Sharing is implemented in the coding of the custom AssemblyLoadContext instance. AssemblyLoadContext has various events and virtual functions that can be overridden. When any of these functions return a reference to an Assembly instance that was loaded in another AssemblyLoadContext instance, the Assembly instance is shared. The standard load algorithm defers to AssemblyLoadContext.Default for loading to simplify the common sharing pattern. See Managed assembly loading algorithm.

Complications

Type conversion issues

When two AssemblyLoadContext instances contain type definitions with the same name, they're not the same type. They're the same type if and only if they come from the same Assembly instance.

To complicate matters, exception messages about these mismatched types can be confusing. The types are referred to in the exception messages by their simple type names. The common exception message in this case would be of the form:

Object of type 'IsolatedType' cannot be converted to type 'IsolatedType'.
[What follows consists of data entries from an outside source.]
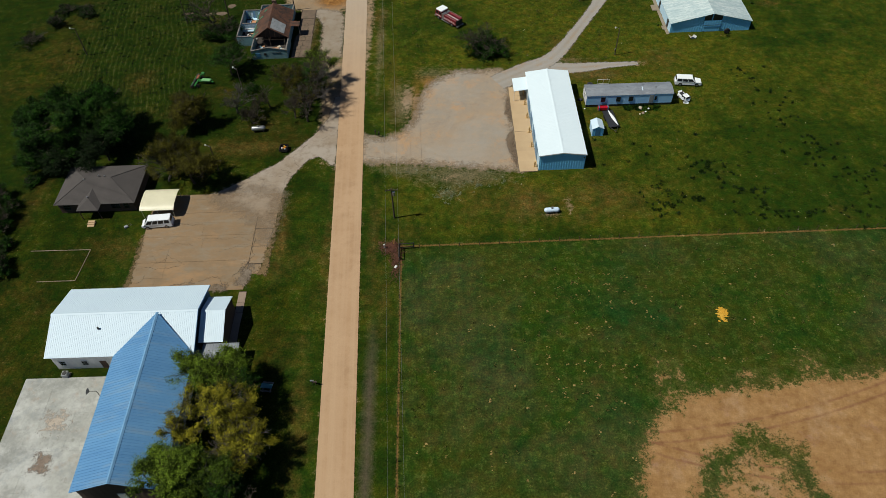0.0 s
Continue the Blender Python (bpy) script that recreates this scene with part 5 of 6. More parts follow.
tree(-48.3, 140.6, 6.4, 4.8, M_LEAF_DARK, 7600, 0.122, "spreading tree with sparse dark green leaves", 29, depth=5, clump=0.5)
tree(-42.6, 133.6, 1.8, 1.6, M_LEAF_DARK, 2280, 0.115, "small dark green bush", 30, depth=3, name="bush", low=0.8, stems=3)
# the tall trees by the hall wing
FRESH, BUDS, SPARSE = "tall tree with fresh green leaves beside the hall", "tall tree with yellow-green leaves and bare limbs", "tall tree with sparse dark leaves"
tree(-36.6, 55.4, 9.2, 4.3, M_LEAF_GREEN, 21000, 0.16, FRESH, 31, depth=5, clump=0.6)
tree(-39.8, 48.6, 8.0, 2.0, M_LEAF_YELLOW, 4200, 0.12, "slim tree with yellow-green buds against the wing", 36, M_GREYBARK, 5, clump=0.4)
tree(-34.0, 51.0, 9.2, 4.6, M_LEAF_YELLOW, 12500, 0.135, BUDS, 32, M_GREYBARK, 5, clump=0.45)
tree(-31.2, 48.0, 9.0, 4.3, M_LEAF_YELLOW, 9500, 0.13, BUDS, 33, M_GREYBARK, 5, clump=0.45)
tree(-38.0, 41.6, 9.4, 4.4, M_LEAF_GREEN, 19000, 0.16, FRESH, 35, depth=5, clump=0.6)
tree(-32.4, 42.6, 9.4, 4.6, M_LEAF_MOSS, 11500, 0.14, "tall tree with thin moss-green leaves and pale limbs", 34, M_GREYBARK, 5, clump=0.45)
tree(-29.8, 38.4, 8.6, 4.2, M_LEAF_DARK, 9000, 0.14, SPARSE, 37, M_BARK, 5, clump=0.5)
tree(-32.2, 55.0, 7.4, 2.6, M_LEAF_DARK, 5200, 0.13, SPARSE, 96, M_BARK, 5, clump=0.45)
# the yard tree, bare above and thick below
tree(10.6, 147.6, 6.8, 4.2, M_LEAF_DARK, 500, 0.12, "bare tree with dark tangled branches in the yard", 38, M_BARK, 4)
tree(12.2, 145.8, 3.0, 4.8, M_LEAF_DARK, 9000, 0.17, "dark thicket round the bare yard tree", 39, M_BARK, 4, name="thicket", low=0.7, stems=5)
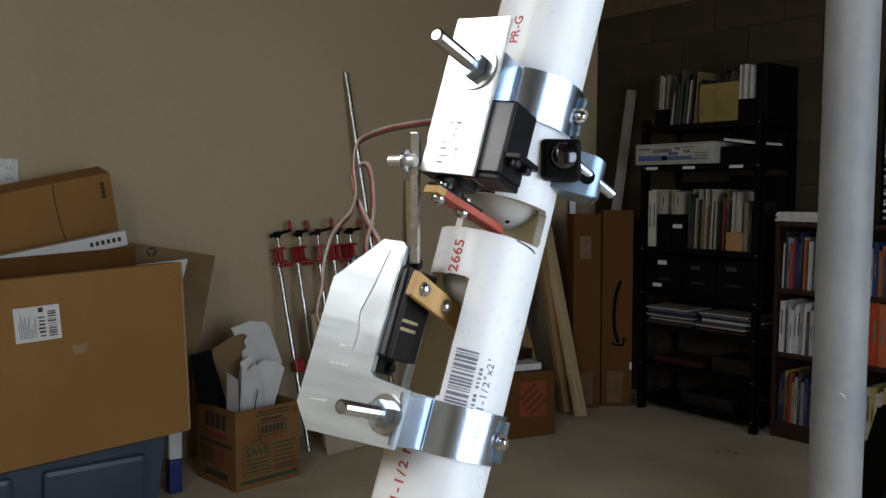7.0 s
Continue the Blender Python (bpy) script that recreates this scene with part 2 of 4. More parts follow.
def wall_with_holes(name, along, fixed, thick, lo, hi, holes):
    """A wall along x or y with openings (from, to, sill, head)."""
    bm = bmesh.new()

    def piece(a0, a1, b0, b1):
        if along == "y":
            add_box(bm, fixed - thick, fixed, a0, a1, b0, b1)
        else:
            add_box(bm, a0, a1, fixed - thick, fixed, b0, b1)
    at_ = lo
    for h0, h1, z0, z1 in holes:
        piece(at_, h0, 0, HIGH)
        piece(h0, h1, 0, z0)
        piece(h0, h1, z1, HIGH)
        at_ = h1
    piece(at_, hi, 0, HIGH)
    return solid(name, bm, WALL, Matrix(), "unseen tan painted wall with assumed openings for daylight", "wall", kind="structure")


wall_with_holes("wall_west", "y", WEST, 0.2, SOUTH - 0.2, NORTH + 0.2, [(0.02, 1.02, 1.58, 2.3), (1.95, 2.75, 1.92, 2.3)])
wall_with_holes("wall_south", "x", SOUTH, 0.2, WEST, EAST + 0.2, [(0.05, 2.05, 0.3, 2.1)])
bm = box(WEST - 0.2, EAST + 0.2, SOUTH - 0.2, NORTH + 0.2, HIGH + 0.2, HIGH + 0.24)
for i in range(13):
    add_box(bm, WEST - 0.2, EAST + 0.2, SOUTH + 0.2 + i * 0.4, SOUTH + 0.24 + i * 0.4, HIGH - 0.02, HIGH + 0.2)
add_box(bm, EAST - 0.04, EAST + 0.2, SOUTH, NORTH, HIGH - 0.18, HIGH - 0.02)
solid("ceiling", bm, CEIL, Matrix(), "open dark wooden joist ceiling", "ceiling", kind="structure")

# ---- gate pipe: axes of its own, z up the pipe, x along the lower servo's shaft, y into the pipe ----
LIFT = 1.18074
gate = thing("gate_pipe", pose(-0.1058, 0.2966, 0.0, -17.661, 5.668, -71.988), "white PVC pipe with two servo gates, clamps and brackets, leaning", "pipe")
MM = Matrix.Translation((0, 0, LIFT)) @ Matrix.Scale(0.001, 4)


def gpart(name, bm, mt, label="", parent=None, smooth=False):
    """A part of the gate pipe, drawn in millimetres round the middle of its clear stretch."""
    bmesh.ops.transform(bm, matrix=MM, verts=bm.verts)
    return part(name, bm, mt, parent or gate, label, None, smooth)


def pipe_mesh(r_out, r_in, levels, cuts):
    angles = sorted({round(i * 4.0 - 180, 3) for i in range(90)} | {c for cut in cuts for c in cut[:2]})
    angles = [q for q in angles if -180 <= q < 180]
    bm = bmesh.new()
    n = len(angles)
    rings = []
    for z in levels:
        rings.append([[bm.verts.new((r * math.cos(radians(q)), r * math.sin(radians(q)), z)) for q in angles] for r in (r_out, r_in)])

    def gone(i, j):
        if i < 0 or i >= len(levels) - 1:
            return True
        z = (levels[i] + levels[i + 1]) / 2
        q = (angles[j] + (angles[j + 1] if j + 1 < n else 180)) / 2
        return any(a < q < b and lo < z < hi for a, b, lo, hi in cuts)
    for i in range(len(levels) - 1):
        for j in range(n):
            if gone(i, j):
                continue
            k = (j + 1) % n
            for s in (0, 1):
                quad = [rings[i][s][j], rings[i][s][k], rings[i + 1][s][k], rings[i + 1][s][j]]
                bm.faces.new(quad if s == 0 else quad[::-1]).material_index = 2 * s
            rim = []
            if gone(i - 1, j):
                rim.append((rings[i], rings[i], j, k))
            if gone(i + 1, j):
                rim.append((rings[i + 1], rings[i + 1], j, k))
            if gone(i, j - 1 if j else n - 1):
                rim.append((rings[i], rings[i + 1], j, j))
            if gone(i, k):
                rim.append((rings[i], rings[i + 1], k, k))
            for a, b, p, q in rim:
                bm.faces.new((a[0][p], b[0][q], b[1][q], a[1][p])).material_index = 1
    return bm


cuts = [(-180.0, -2.5, -1.5, 15.5), (-2.5, 1.0, -0.5, 14.0), (-135.0, -73.5, -75.5, -23.5), (-131.0, -77.0, -77.0, -23.0), (172.0, 180.0, -1.5, 15.5)]
pipe = gpart("pipe", pipe_mesh(24.15, 20.4, [-1175, -600, -200, -77.0, -75.5, -50, -23.5, -23.0, -12, -1.5, -0.5, 7, 14, 15.5, 40, 120, 420], cuts), PVC, "glossy white PVC pipe with cut-out slots", smooth=True)
pipe.data.materials.append(RAWPVC)
pipe.data.materials.append(PVCIN)


def wrap(bm, angle, z, r=24.2, up=True):
    """Lay flat writing on the pipe: its x runs up the pipe, its y round it to smaller angles."""
    bmesh.ops.triangulate(bm, faces=bm.faces)
    for step in range(4):
        edges = [e for e in bm.edges if e.calc_length() > 1.3]
        if edges:
            bmesh.ops.subdivide_edges(bm, edges=edges, cuts=1)
            bmesh.ops.triangulate(bm, faces=bm.faces)
    for v in bm.verts:
        q = radians(angle) - v.co.y / r
        rad = r + v.co.z
        v.co = Vector((rad * math.cos(q), rad * math.sin(q), z + v.co.x))
    return bm


def print_along(text, size, q, z, ink):
    """Printed characters, each a part, running up the pipe."""
    for k, ch in enumerate(text):
        if ch != " ":
            gpart("letter", wrap(letters(ch, size, 0.02), q, z + (k - (len(text) - 1) / 2) * size * 0.53), ink)


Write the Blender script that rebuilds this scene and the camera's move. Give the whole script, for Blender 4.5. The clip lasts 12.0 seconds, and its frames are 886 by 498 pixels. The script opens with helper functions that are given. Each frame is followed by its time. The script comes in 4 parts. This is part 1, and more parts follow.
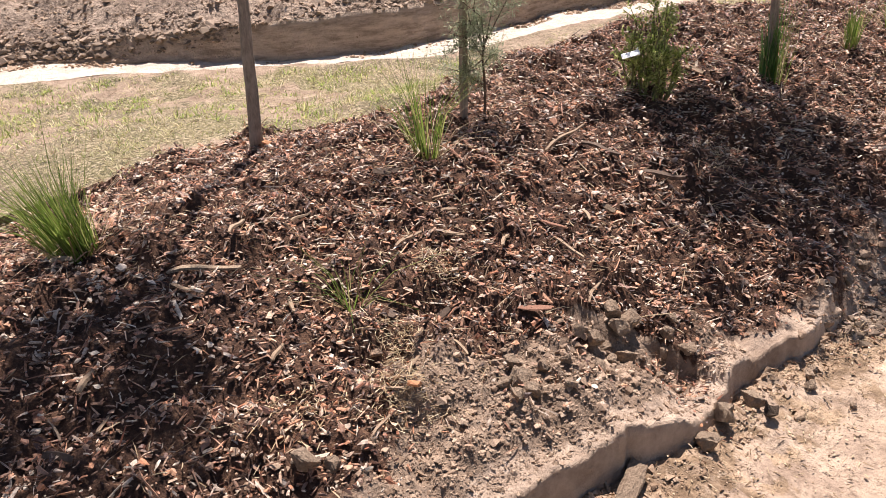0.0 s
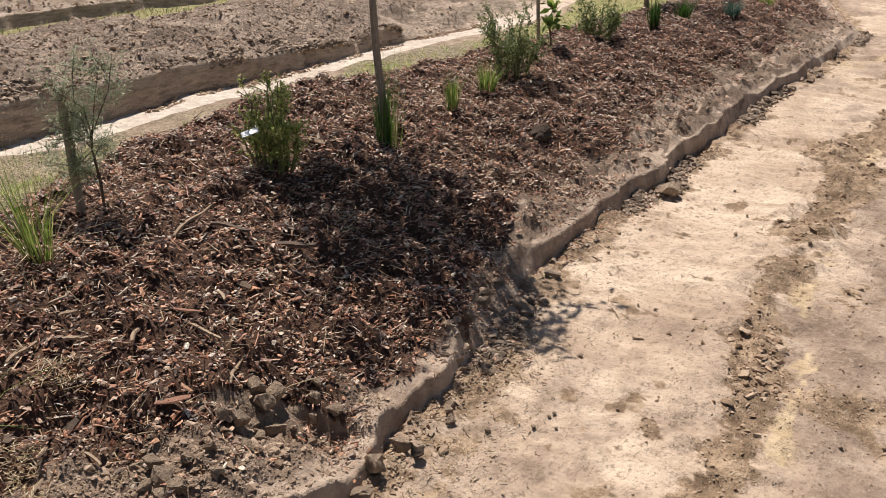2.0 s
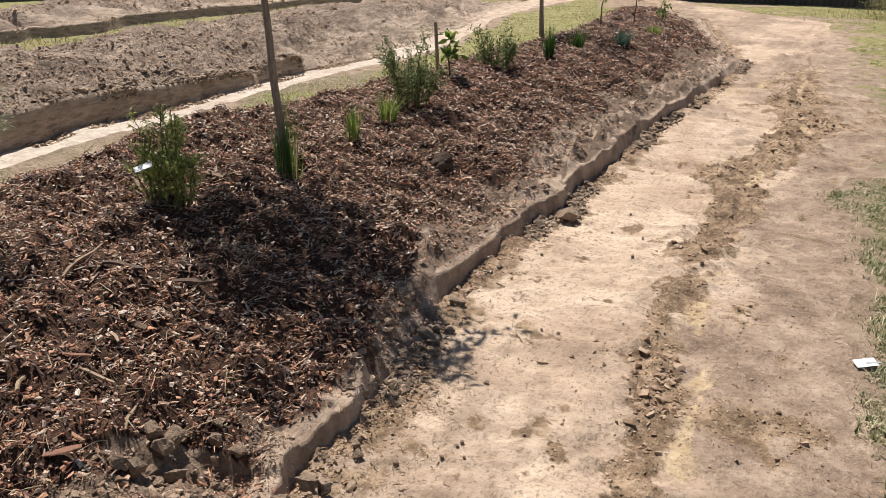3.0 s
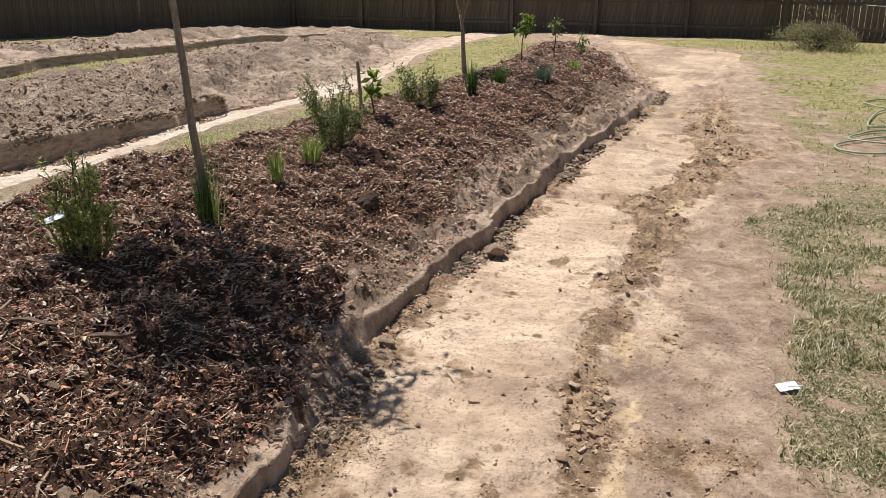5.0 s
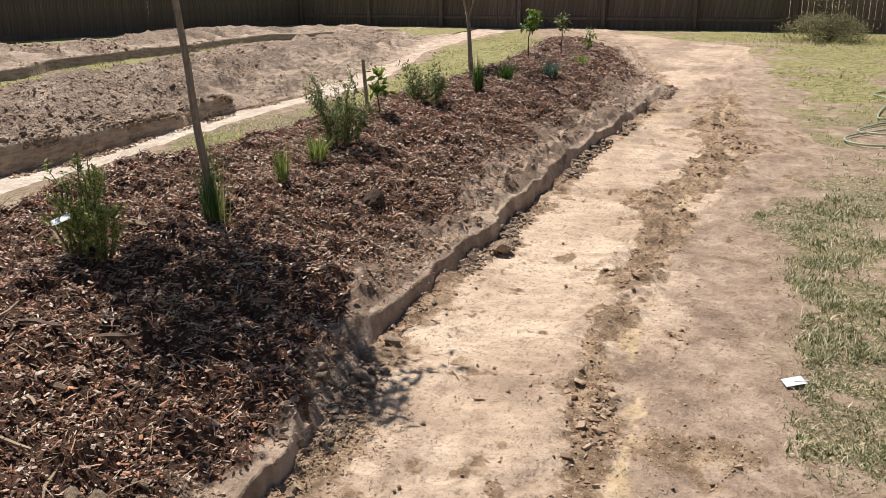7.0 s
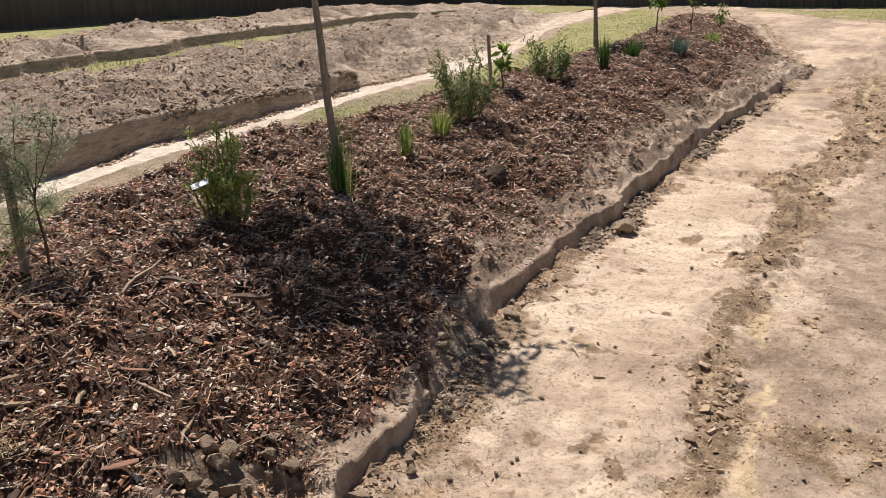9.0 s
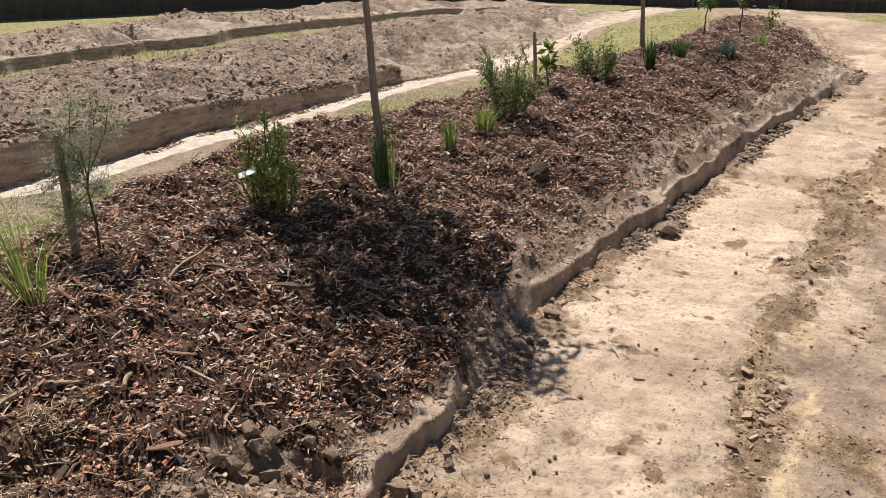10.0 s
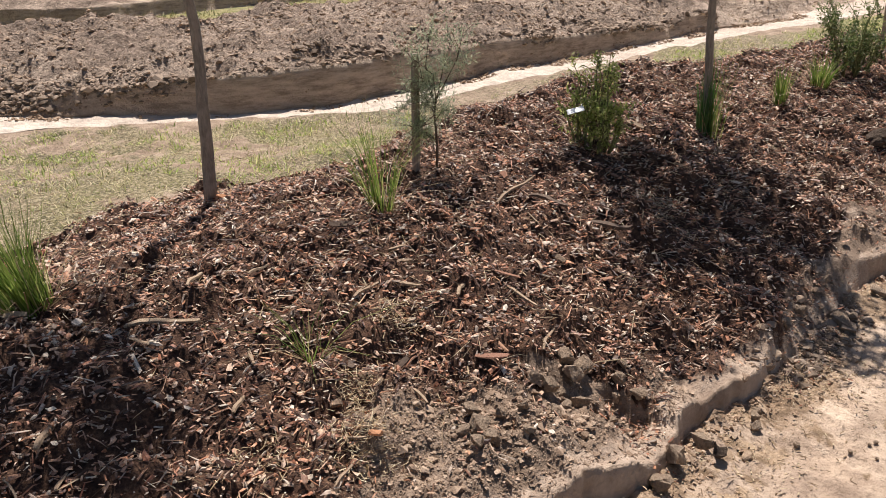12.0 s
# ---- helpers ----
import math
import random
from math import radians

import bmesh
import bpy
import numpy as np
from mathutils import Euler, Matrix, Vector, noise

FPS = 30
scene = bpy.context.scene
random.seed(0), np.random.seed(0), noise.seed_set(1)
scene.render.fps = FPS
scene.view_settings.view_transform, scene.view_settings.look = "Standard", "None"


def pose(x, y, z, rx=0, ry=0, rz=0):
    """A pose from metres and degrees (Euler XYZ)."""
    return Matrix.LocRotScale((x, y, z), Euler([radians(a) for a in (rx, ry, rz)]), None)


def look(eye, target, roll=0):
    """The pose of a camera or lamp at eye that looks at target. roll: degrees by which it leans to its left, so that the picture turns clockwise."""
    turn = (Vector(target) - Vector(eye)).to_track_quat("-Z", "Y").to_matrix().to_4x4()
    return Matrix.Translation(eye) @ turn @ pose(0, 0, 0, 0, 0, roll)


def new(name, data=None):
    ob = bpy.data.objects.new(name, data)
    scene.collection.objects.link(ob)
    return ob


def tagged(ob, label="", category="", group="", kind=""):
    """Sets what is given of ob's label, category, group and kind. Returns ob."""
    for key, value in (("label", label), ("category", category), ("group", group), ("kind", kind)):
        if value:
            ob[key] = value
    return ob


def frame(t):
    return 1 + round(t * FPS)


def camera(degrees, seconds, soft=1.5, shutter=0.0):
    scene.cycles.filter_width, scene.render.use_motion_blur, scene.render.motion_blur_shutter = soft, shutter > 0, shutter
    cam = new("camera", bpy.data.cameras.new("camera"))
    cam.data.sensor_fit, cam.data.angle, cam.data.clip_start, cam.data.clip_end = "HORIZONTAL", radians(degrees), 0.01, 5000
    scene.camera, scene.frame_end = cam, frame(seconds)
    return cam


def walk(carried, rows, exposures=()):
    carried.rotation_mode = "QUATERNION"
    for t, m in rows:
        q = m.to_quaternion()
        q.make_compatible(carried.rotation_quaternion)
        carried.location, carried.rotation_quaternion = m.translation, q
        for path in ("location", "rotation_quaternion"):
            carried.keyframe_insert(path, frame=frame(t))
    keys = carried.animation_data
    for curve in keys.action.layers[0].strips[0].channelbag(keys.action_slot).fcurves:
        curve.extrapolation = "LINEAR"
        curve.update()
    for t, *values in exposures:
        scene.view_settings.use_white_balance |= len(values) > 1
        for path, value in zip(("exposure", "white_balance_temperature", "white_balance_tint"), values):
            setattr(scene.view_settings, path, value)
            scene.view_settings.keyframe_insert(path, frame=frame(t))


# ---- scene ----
cam = camera(56.0, 12.0, soft=0.6)
PATH = [
    (0, (-2.269, -1.377, 1.620), (-1.290, 0.110, 0.710), -1.2),
    (0.5, (-2.251, -1.445, 1.628), (-1.114, -0.041, 0.770), -1.3),
    (1, (-2.217, -1.476, 1.627), (-0.899, -0.221, 0.798), -0.7),
    (1.5, (-2.191, -1.497, 1.631), (-0.754, -0.361, 0.829), -0.5),
    (2, (-2.167, -1.517, 1.643), (-0.615, -0.513, 0.880), -0.1),
    (2.5, (-2.157, -1.529, 1.651), (-0.523, -0.632, 0.926), 0.4),
    (3, (-2.149, -1.532, 1.654), (-0.467, -0.706, 0.952), 0.6),
    (3.5, (-2.144, -1.541, 1.666), (-0.428, -0.772, 0.986), 0.6),
    (3.7, (-2.133, -1.541, 1.654), (-0.403, -0.790, 0.988), 0.3),
    (5.5, (-2.101, -1.549, 1.678), (-0.328, -0.864, 1.055), 0.1),
    (6, (-2.092, -1.563, 1.674), (-0.329, -0.867, 1.036), -0.6),
    (6.5, (-2.091, -1.570, 1.678), (-0.331, -0.874, 1.034), -1.0),
    (6.7, (-2.093, -1.574, 1.680), (-0.331, -0.874, 1.041), -0.9),
    (8.3, (-2.121, -1.543, 1.658), (-0.429, -0.694, 1.014), -0.2),
    (8.5, (-2.125, -1.542, 1.654), (-0.455, -0.656, 1.004), -0.6),
    (9, (-2.119, -1.535, 1.645), (-0.492, -0.584, 0.974), -1.4),
    (9.5, (-2.134, -1.529, 1.642), (-0.529, -0.543, 0.968), -0.9),
    (10, (-2.140, -1.511, 1.640), (-0.559, -0.489, 0.963), -0.4),
    (10.5, (-2.149, -1.498, 1.634), (-0.615, -0.413, 0.946), -0.4),
    (11, (-2.162, -1.494, 1.633), (-0.714, -0.314, 0.918), -0.5),
    (11.5, (-2.222, -1.442, 1.626), (-0.931, -0.116, 0.870), 0.0),
    (12, (-2.333, -1.400, 1.646), (-1.215, 0.052, 0.845), 0.0),
]
walk(cam, [(t, look(eye, target, roll)) for t, eye, target, roll in PATH], [(0, 0.80, 6500, 20), (0.5, 0.64, 6450, 19), (1, 0.45, 6430, 17), (2, 0.21, 6420, 13), (3, 0.20, 6400, 12),
                                                                           (10, 0.25, 6400, 12), (11, 0.23, 6400, 14), (11.5, 0.27, 6400, 15), (12, 0.41, 6400, 15)])

# ---- world and sun ----
SUN_AZ, SUN_EL = (0.578, 0.816), radians(63)
world = bpy.data.worlds.new("sky")
scene.world = world
world.use_nodes = True
wn = world.node_tree.nodes
sky = wn.new("ShaderNodeTexSky")
sky.sky_type = "NISHITA"
sky.sun_disc = False
sky.sun_elevation = SUN_EL
sky.sun_rotation = math.atan2(SUN_AZ[0], SUN_AZ[1])
world.node_tree.links.new(sky.outputs[0], wn["Background"].inputs[0])
wn["Background"].inputs[1].default_value = 0.05
sun_data = bpy.data.lights.new("sun", "SUN")
sun_data.energy, sun_data.angle, sun_data.color = 5.0, radians(0.53), (1.0, 0.94, 0.86)
sun = new("sun", sun_data)
azl = math.hypot(*SUN_AZ)
sun_dir = Vector((SUN_AZ[0] / azl * math.cos(SUN_EL), SUN_AZ[1] / azl * math.cos(SUN_EL), math.sin(SUN_EL)))
sun.matrix_world = look(sun_dir * 30, (0, 0, 0))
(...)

Debugging type conversion issues

Given a pair of mismatched types it's important to also know:

Given two objects a and b, evaluating the following in the debugger will be helpful:

// In debugger look at each assembly's instance, Location, and FullName
a.GetType().Assembly
b.GetType().Assembly
// In debugger look at each AssemblyLoadContext's instance and name
System.Runtime.AssemblyLoadContext.GetLoadContext(a.GetType().Assembly)
System.Runtime.AssemblyLoadContext.GetLoadContext(b.GetType().Assembly)

Resolving type conversion issues

There are two design patterns for solving these type conversion issues.

  1. Use common shared types. This shared type can either be a primitive runtime type, or it can involve creating a new shared type in a shared assembly. Often the shared type is an interface defined in an application assembly. See also: How are dependencies shared?.

  2. Use marshaling techniques to convert from one type to another.